Friday, November 4, 2022

Ambient Noise

     For forty years I lived on the mountain without electricity. I heated the house with a wood-burning stove, used kerosene lamps for light, and had a small propane cookstove. 
    With no motor noises, it was blissfully quiet at my house. 
    But I paid a price for that blissful silence. Kerosene lamps are messy and smelly and take constant work refilling the lamps, trimming wicks, cleaning chimneys. I hauled propane tanks up the hill on my shoulder. I stacked firewood for the winter, then brought it by the armload into the house, trailing bark and woods debris onto the floor. I chopped kindling. I took laundry to the laundromat. 
    Twelve years ago, when I moved into a new house on the mountain, with electricity, life became smoother and easier. I was happy not to be dealing with fuel. The noise of the washing machine was worth the convenience of washing clothes at home. The refrigerator sits behind a closed door, so its occasional noise is muffled. Life on the mountain was still pretty quiet. 

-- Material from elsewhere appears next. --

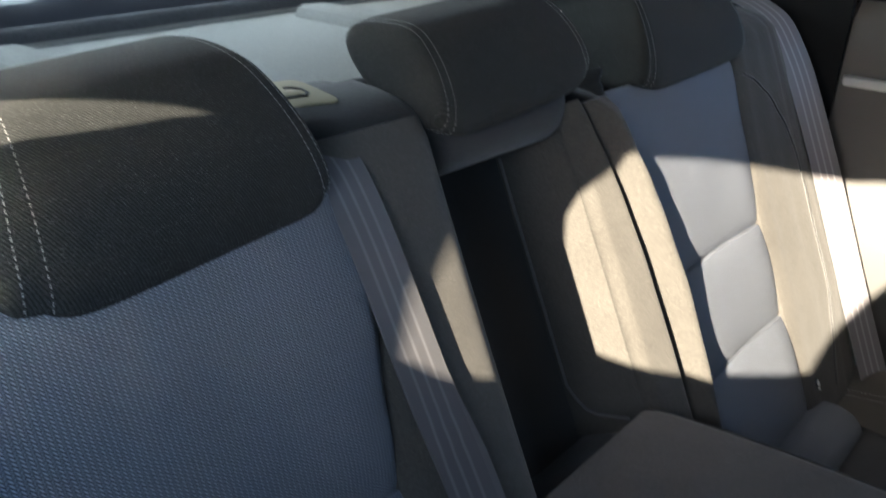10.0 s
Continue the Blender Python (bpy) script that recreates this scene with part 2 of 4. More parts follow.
def loft(sections, close=True, caps=True):
    """Rings of points joined one to the next."""
    bm = bmesh.new()
    rings = [[bm.verts.new(p) for p in s] for s in sections]
    n = len(rings[0])
    for a, b in zip(rings, rings[1:]):
        for i in range(n if close else n - 1):
            bm.faces.new((a[i], a[(i + 1) % n], b[(i + 1) % n], b[i]))
    if caps and close:
        bm.faces.new(rings[0])
        bm.faces.new(rings[-1])
    return bm


def slab(x0, y0, z0, x1, y1, z1, r=0.0, seg=2, bm=None):
    made = bmesh.new()
    bmesh.ops.create_cube(made, size=1.0)
    for v in made.verts:
        v.co = Vector(((x0 + x1) / 2 + v.co.x * (x1 - x0), (y0 + y1) / 2 + v.co.y * (y1 - y0), (z0 + z1) / 2 + v.co.z * (z1 - z0)))
    if r:
        bmesh.ops.bevel(made, geom=made.edges[:], offset=r, segments=seg, profile=0.5, affect="EDGES")
    return made


def rounded(x0, y0, x1, y1, r, n=6):
    """Points of a rounded rectangle."""
    out = []
    for cx, cy, a in ((x1 - r, y1 - r, 0), (x0 + r, y1 - r, 90), (x0 + r, y0 + r, 180), (x1 - r, y0 + r, 270)):
        out += [(cx + r * math.cos(radians(a + 90 * k / n)), cy + r * math.sin(radians(a + 90 * k / n))) for k in range(n + 1)]
    return out


def prism(outline, z0, z1, r=0.0, holes=()):
    """An outline in x, y pulled from z0 to z1, with its upper edge rounded."""
    bm = bmesh.new()
    loops = []
    for pts in (outline, *holes):
        vs = [bm.verts.new((x, y, z1)) for x, y in pts]
        loops += [bm.edges.new((vs[i], vs[(i + 1) % len(vs)])) for i in range(len(vs))]
    fill = bmesh.ops.triangle_fill(bm, edges=loops, use_beauty=True)
    faces = [f for f in fill["geom"] if isinstance(f, bmesh.types.BMFace)]
    ext = bmesh.ops.extrude_face_region(bm, geom=faces)
    for v in ext["geom"]:
        if isinstance(v, bmesh.types.BMVert):
            v.co.z = z0
    if r:
        edges = [e for e in bm.edges if abs(e.verts[0].co.z - z1) < 1e-6 and abs(e.verts[1].co.z - z1) < 1e-6
                 and len(e.link_faces) == 2 and abs(e.link_faces[0].normal.dot(e.link_faces[1].normal)) < 0.5]
        bm.normal_update()
        edges = [e for e in bm.edges if abs(e.verts[0].co.z - z1) < 1e-6 and abs(e.verts[1].co.z - z1) < 1e-6
                 and len(e.link_faces) == 2 and abs(e.link_faces[0].normal.dot(e.link_faces[1].normal)) < 0.5]
        bmesh.ops.bevel(bm, geom=edges, offset=r, segments=2, profile=0.5, affect="EDGES")
    return bm


def ribbon(points, sides, width, thick):
    """A band along points; sides gives its width's direction at each."""
    secs = []
    for k, p in enumerate(points):
        p = Vector(p)
        a, b = Vector(points[max(k - 1, 0)]), Vector(points[min(k + 1, len(points) - 1)])
        along = (b - a).normalized()
        w = Vector(sides[k] if isinstance(sides, list) else sides).normalized()
        up = along.cross(w).normalized()
        secs.append([p - w * width / 2 - up * thick / 2, p + w * width / 2 - up * thick / 2, p + w * width / 2 + up * thick / 2, p - w * width / 2 + up * thick / 2])
    return loft(secs)


def tube(points, r, n=8):
    secs = []
    for k, p in enumerate(points):
        p = Vector(p)
        a, b = Vector(points[max(k - 1, 0)]), Vector(points[min(k + 1, len(points) - 1)])
        q = (b - a).to_track_quat("Z", "Y")
        secs.append([p + q @ Vector((r * math.cos(6.2832 * i / n), r * math.sin(6.2832 * i / n), 0)) for i in range(n)])
    return loft(secs)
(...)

    And then, last month, I installed a heat pump. 

    A heat pump, I was told, is efficient. It will cool the house as well as heat it. Its hum, I was told, is minimal. Besides, I was finally told (with a bit of exasperation), I can use it only when I want it, with the expectation, I think, that I would want to use it all the time, given its convenience.

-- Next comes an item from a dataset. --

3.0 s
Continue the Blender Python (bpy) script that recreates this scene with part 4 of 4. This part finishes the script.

    Certainly it is convenient to heat the house at the click of a button or to program the machine to come on automatically every morning, but I still find myself performing the familiar morning ritual, kneeling in front of the stove to light the fire, coaxing the flame into a red-hot blaze.

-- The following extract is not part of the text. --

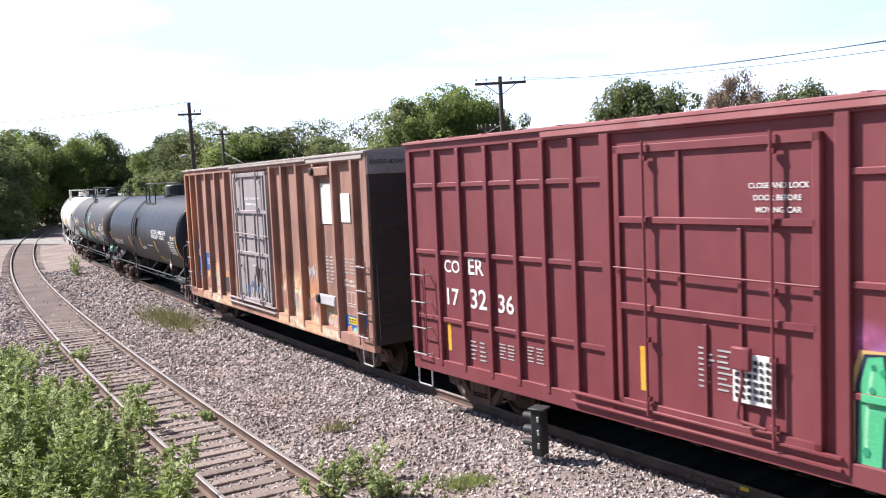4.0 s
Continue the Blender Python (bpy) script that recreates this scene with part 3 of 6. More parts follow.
# ---- markings laid on barrels and flat sides ----
def wrap(g, u, v, lift):
    """A point of a tank's camera side: u metres along, v degrees over the middle."""
    a = radians(v - 1.9)
    return (u, -(g["r"] + lift) * math.cos(a), g["zc"] + (g["r"] + lift) * math.sin(a))


def flat_side(g, u, v, lift):
    return (u, -g["y"] - lift, v)


def place_fn(g):
    return wrap if "r" in g else flat_side


def per_metre(g):
    return 1 / math.radians(1) / g["r"] if "r" in g else 1.0


def patch(g, name, u0, u1, v0, v1, material, label="", lift=.006, n=8, parent=None):
    """A painted or stuck-on rectangle with a little thickness, following the surface."""
    fn, v, f = place_fn(g), [], []
    for i in range(n + 1):
        vv = v0 + (v1 - v0) * i / n
        v += [fn(g, u0, vv, lift), fn(g, u1, vv, lift), fn(g, u0, vv, lift - .004), fn(g, u1, vv, lift - .004)]
    for i in range(n):
        a, b = 4 * i, 4 * i + 4
        f += [(a, a + 1, b + 1, b), (a + 2, b + 2, b + 3, a + 3), (a, b, b + 2, a + 2), (a + 1, a + 3, b + 3, b + 1)]
    f += [(0, 2, 3, 1), (4 * n, 4 * n + 1, 4 * n + 3, 4 * n + 2)]
    return part(name, Form().add(v, f), material, parent or g["car"], label)


def bars(g, name, u0, u1, v0, v1, rows, cols, material, seed, label="", lift=.010, fill=.6):
    """A block of writing too small to read: short bars in rows, one stencil."""
    rnd = random.Random(seed)
    fn, form = place_fn(g), Form()
    for i in range(rows):
        va, vb = v1 + (v0 - v1) * (i + .2) / rows, v1 + (v0 - v1) * (i + .2 + fill) / rows
        for j in range(cols):
            ua = u0 + (u1 - u0) * (j + .08) / cols
            ub = u0 + (u1 - u0) * (j + rnd.uniform(.55, .92)) / cols
            form.add([fn(g, ua, va, lift), fn(g, ub, va, lift), fn(g, ub, vb, lift), fn(g, ua, vb, lift)], [(0, 1, 2, 3)])
    ob = part(name, form, material, g["car"], label, smooth=False)
    return tagged(ob, kind="stuff")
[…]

The hum of the heat pump, I'm finding, is bothersome, after all. I like the silence of the woods around me. I don't ever want to go back to kerosene lamps and propane tanks—I am grateful every day for my electricity. But I'm in no hurry to trade my ritualistic wood-burning stove for the hum of the heat pump. The heat pump is there when I need it (and I'll probably really need it for cooling the house in the summer), and that's satisfaction enough.